Bartman was the hapless young Chicago Cubs fan in 2003 who unintentionally interfered with a foul ball that might have been catchable by Cubs outfielder Moises Alou in the decisive game of 2003 National League Championship Series. Bartman’s mistake (it didn’t help that he was wearing earphones and watching the ball rather than the action on the field) began a chain of random events that ended in a complete collapse by Chicago in that very same half-inning, sending the Miami Marlins and not the Cubs, who had seemed comfortably ahead, to the World Series.

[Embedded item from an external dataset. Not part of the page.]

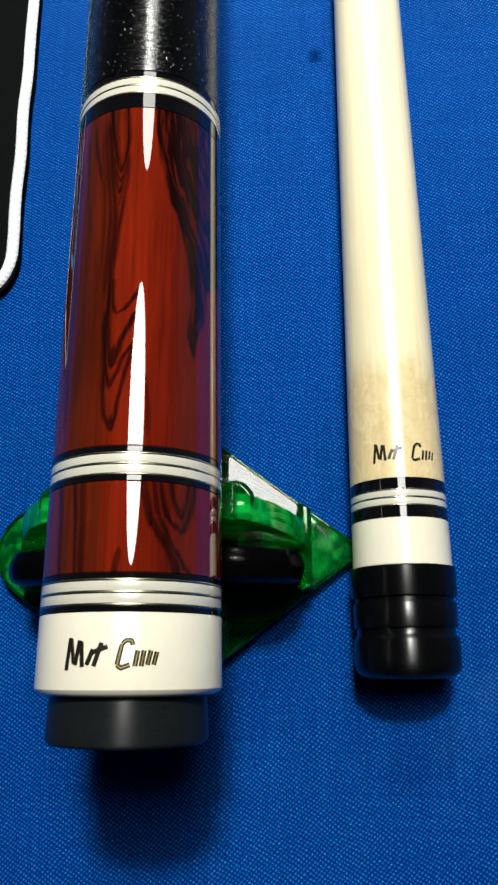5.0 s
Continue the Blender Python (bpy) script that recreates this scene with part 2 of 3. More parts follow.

Bartman issued a sincere and pitiful apology but it didn’t help. He was widely vilified by Chicago fans, who at that point had not seen a pennant-winning team in their lifetimes. Sportswriters joined in, and he was literally run out of town. Bartman’s name then became part of Cubs and baseball lore, one more chapter in the sad saga had been called “the Billy Goat Curse,” the uncanny inability of the Chicago National League team to win it all. The Cubs finally broke the imaginary curse in 2016, and in a show of kindness and remorse, privately awarded Bartman  an official Chicago Cubs 2016 World Series Championship ring.

That was nice, but Bartman’s life had already been, if not ruined, seriously degraded by the incident. I thought about poor Steve last night, when a foul ball nearing Fenway Park’s “Green Monster” left field wall wafted its way down the foul line. As Sox outfielder Danny Santana tracked it, so did several fans in the seats that look over the grandstand onto the field. Their eyes were on the ball, and as it moved way from foul territory into fair–maybe: in Fenway Park at that point, it is only a matter of a few feet’s difference—one fan lunged for the ball, deflecting it away from Santana’s glove.